Commercial failure? So you must be wondering how such an important and influential album failed commercially. Shalom always sought to renew and change. When he started writing the materials for the album, he saw before his eyes a personal concept album, one that would tell a story with a beginning, middle and end. A story about his life, about the kibbutz, about the move to the big city, the adventure abroad, and his divorce from Lihi. He wanted to wrap the songs in a bombastic and heavy production that was not heard like it in Israel and went with his truth to the end. Beyond the two international producers, Loui Lahav and Yaroslav Yakovovich, The best artists and musicians of Israel participated in the recording of this album. Meir Israel, Jean-Paul Zimbris, and Araleh Kaminsky as drummers, Miki Shabib on bass, Gil Dor on guitar, Moshe Levy on keyboards, Dafna Armoni and Mazi Cohen on vocals, and more. To this, we must add many Studios hours, in Israel and abroad, recordings and mixing, and here you have a project in which over a hundred thousand dollars were invested, a fantastic number in terms of Israeli production in the 1980s. If you add to that the grandiose production that the audience in Israel was not yet ready for and the fact that the musical material was difficult to digest, you have a commercial failure. How hard is it to digest?
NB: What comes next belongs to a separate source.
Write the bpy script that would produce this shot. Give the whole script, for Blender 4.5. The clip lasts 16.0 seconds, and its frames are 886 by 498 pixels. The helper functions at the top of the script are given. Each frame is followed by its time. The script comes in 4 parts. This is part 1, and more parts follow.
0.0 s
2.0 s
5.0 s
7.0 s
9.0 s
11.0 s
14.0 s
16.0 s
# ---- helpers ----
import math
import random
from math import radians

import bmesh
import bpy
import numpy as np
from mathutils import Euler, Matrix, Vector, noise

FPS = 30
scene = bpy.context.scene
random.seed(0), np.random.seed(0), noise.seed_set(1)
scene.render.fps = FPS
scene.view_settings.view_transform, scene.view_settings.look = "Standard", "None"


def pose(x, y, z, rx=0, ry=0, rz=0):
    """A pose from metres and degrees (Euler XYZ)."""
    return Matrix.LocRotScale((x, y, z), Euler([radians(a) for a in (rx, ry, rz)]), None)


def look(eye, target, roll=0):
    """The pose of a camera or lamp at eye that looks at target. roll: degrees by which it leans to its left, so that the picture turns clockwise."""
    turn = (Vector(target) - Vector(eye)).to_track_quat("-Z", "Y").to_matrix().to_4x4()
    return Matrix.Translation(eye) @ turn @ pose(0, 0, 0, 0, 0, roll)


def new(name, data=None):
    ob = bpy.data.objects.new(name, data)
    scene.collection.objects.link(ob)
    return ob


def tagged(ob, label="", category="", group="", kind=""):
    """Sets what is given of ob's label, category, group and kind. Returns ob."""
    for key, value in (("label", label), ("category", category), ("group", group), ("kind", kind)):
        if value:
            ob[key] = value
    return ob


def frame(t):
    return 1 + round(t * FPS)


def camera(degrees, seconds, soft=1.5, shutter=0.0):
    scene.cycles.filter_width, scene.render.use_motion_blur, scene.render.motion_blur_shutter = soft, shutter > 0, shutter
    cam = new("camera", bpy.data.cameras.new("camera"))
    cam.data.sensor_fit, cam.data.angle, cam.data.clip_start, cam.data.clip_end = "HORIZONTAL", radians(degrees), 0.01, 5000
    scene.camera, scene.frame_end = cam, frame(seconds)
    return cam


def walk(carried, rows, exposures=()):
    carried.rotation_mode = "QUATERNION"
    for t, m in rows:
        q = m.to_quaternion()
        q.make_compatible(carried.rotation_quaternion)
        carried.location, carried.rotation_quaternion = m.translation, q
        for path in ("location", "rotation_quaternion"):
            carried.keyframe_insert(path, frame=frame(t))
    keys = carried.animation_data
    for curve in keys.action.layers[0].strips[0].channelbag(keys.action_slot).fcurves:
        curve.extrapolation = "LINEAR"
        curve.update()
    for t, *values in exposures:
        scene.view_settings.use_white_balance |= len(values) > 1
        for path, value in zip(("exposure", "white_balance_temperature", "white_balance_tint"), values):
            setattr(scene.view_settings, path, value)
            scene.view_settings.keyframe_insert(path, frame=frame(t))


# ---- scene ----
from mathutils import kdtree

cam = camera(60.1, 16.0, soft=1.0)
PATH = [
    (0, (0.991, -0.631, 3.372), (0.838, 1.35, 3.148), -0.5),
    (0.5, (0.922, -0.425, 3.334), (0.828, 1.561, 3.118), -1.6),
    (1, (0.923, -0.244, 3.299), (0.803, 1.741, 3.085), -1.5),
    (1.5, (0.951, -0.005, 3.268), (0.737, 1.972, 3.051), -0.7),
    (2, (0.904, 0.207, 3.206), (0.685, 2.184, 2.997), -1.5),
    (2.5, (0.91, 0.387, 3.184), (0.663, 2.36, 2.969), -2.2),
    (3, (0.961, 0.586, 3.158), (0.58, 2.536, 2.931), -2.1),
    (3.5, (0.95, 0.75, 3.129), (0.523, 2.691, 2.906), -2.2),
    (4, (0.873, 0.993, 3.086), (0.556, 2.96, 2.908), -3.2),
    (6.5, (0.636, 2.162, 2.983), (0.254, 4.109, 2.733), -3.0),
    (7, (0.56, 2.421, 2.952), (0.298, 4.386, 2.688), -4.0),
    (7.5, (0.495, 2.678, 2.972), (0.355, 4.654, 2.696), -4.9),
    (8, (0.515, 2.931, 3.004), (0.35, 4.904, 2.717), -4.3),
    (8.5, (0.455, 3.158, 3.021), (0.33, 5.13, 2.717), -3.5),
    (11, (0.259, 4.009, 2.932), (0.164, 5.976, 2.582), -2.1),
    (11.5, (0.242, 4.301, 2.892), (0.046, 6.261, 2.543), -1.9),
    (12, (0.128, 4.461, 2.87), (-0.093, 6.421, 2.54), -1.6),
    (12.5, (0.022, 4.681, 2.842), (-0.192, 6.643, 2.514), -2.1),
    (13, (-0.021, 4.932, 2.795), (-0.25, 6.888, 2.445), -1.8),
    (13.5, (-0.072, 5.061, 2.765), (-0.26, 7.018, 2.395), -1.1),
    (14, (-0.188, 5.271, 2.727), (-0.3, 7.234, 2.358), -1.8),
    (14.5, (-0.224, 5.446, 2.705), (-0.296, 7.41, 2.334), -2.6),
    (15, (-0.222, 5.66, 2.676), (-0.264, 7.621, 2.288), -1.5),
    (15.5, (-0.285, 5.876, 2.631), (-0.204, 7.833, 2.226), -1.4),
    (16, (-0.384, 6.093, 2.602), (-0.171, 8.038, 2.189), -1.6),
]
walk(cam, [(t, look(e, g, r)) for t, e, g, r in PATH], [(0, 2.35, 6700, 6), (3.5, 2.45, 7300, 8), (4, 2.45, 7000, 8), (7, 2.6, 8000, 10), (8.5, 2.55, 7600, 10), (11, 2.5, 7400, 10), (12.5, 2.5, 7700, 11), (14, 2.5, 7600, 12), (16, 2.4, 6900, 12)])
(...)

Although the album includes some of the greatest songs in Shalom's career, such as "White Wedding", "The Known Roads", "Real Affair", "Comin to Me or Going Away", "Money", "Accident", "Snapshot" and more, the only song to be released to the radio was "Shir Derech" which seals the album and thus it must be testified that it was clear to all involved that the rest of the songs would not be received with great sympathy.

It seems that even Shalom foresaw the result, as he chose to open the album with the immortal song "The Known Roads" which includes the following words:

"I came up on stage to sing looking for an audience

No worries - a new page opens...

Standing on stage naked ready to burn

No worries - a new page opens..."

This was not the only prophecy of Shalom, which fulfilled itself. One of the most beautiful songs on the album "Accident" was written about the breakup of a relationship, an "accident" between him and her, but this one also happened in reality. In 1982, several months after the release of the album, Arik Einstein and Shalom Hanoch went to the "Shablool" club to celebrate the end of the tour. When Arik returned home, he was involved in a serious accident in which he was seriously injured.
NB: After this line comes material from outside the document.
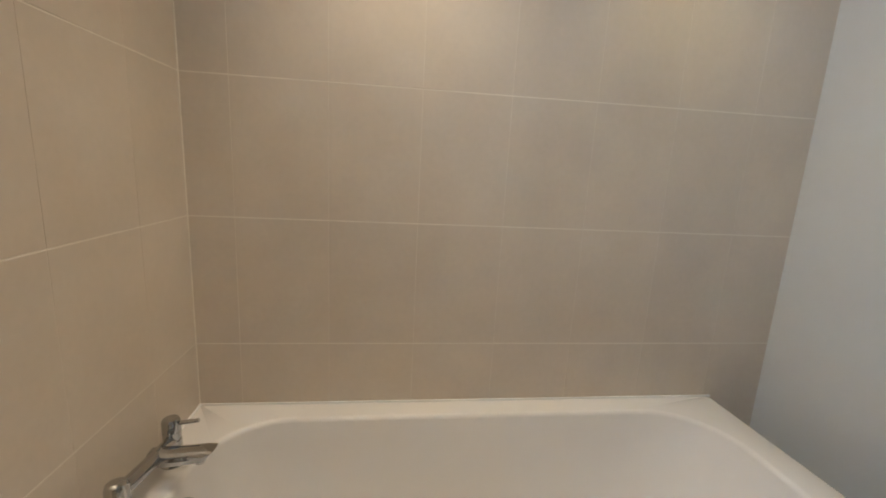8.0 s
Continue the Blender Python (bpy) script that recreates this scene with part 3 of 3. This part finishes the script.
def wall_cells(u_start, u_end, joint0, hole):
    cols = []
    u = joint0
    while u > u_start:
        u -= TILE_W
    while u < u_end:
        a, b = max(u, u_start), min(u + TILE_W, u_end)
        if b - a > .01:
            cols.append((a, b))
        u += TILE_W
    rows = [(i * TILE_H, (i + 1) * TILE_H) for i in range(5)] + [(1.9 + .0765, ZC)]
    for a, b in cols:
        for c, e in rows:
            for r in (subtract((a, b, c, e), hole) if hole else [(a, b, c, e)]):
                yield r


rng = random.Random(7)
G, D = .0014, .007
NORTH = Matrix(((1, 0, 0, 0), (0, 0, -1, YN + .007), (0, 1, 0, 0), (0, 0, 0, 1)))
EAST = Matrix(((0, 0, -1, XE + .007), (-1, 0, 0, 0), (0, 1, 0, 0), (0, 0, 0, 1)))


def place(base, u, v):
    wob = Matrix.Rotation(rng.uniform(-.0006, .0006), 4, "X") @ Matrix.Rotation(rng.uniform(-.0006, .0006), 4, "Y")
    return base @ Matrix.Translation((u, v, rng.uniform(-.00015, .00015))) @ wob


for u0, u1, v0, v1 in wall_cells(XW, XE, 0.372, WIN):
    lay("tile", WALL_TILE, wall_north, place(NORTH, (u0 + u1) / 2, (v0 + v1) / 2), u1 - u0 - .0008, v1 - v0 - .0034, D, .0005)
for u0, u1, v0, v1 in wall_cells(-YN, -YS, -3.207, None):
    lay("tile", WALL_TILE, wall_east, place(EAST, (u0 + u1) / 2, (v0 + v1) / 2), u1 - u0 - .0008, v1 - v0 - .0034, D, .0005)

# mosaic border
P = .0252
for base, parent, s, e in ((NORTH, wall_north, XW, XE), (EAST, wall_east, -YN, -YS)):
    count = int((e - s) / P)
    for i in range(count):
        u = e - (i + .5) * P if parent is wall_north else s + (i + .5) * P
        if parent is wall_north and WIN[0] - .0126 < u < WIN[1] + .0126:
            continue
        for j in range(3):
            v = 1.9 + (j + .5) * .0255
            w = .0222 + rng.uniform(-.0012, .0008)
            lay("mosaic_piece", MOSAIC, parent, place(base, u + rng.uniform(-.0006, .0006), v + rng.uniform(-.0006, .0006)), round(w, 3), .0225, .0085, .002)

# floor tiles
FP = .3135
fx, fy = 1.203, 3.300
i0, i1 = math.floor((XW - fx) / FP), math.ceil((XE - fx) / FP)
j0, j1 = math.floor((YS - .12 - fy) / FP), math.ceil((YN - fy) / FP)
for i in range(i0, i1):
    for j in range(j0, j1):
        a, b = max(fx + i * FP, XW), min(fx + (i + 1) * FP, XE)
        c, e = max(fy + j * FP, YS - .12), min(fy + (j + 1) * FP, YN)
        if b - a > .01 and e - c > .01:
            m = Matrix.Translation(((a + b) / 2, (c + e) / 2, -.0085 + rng.uniform(-.0003, .0003)))
            lay("tile", FLOOR_TILE, floor, m, b - a - .0036, e - c - .0036, .0085, .0015)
Success? Yes Yes. "White Wedding" is one of those albums where the stakes are huge. A Win or Lose album. So that's it, in this case, we got both. The album and the show that accompanied it may have failed commercially, but "White Wedding" was the foundation on which Shalom built his solo career. It was the one who turned him from an artist who was perceived as a "singer-songwriter" with an acoustic, to a rebellious rocker with an electric guitar. The failure of "White Wedding" will indeed bring Shalom "to go to safe grounds", with lighter and more catchy songs on the album "On the face of the Earth", but just beyond the horizon was waiting "Waiting for the Messiah", the album that will make Shalom the biggest Israeli rocker ever.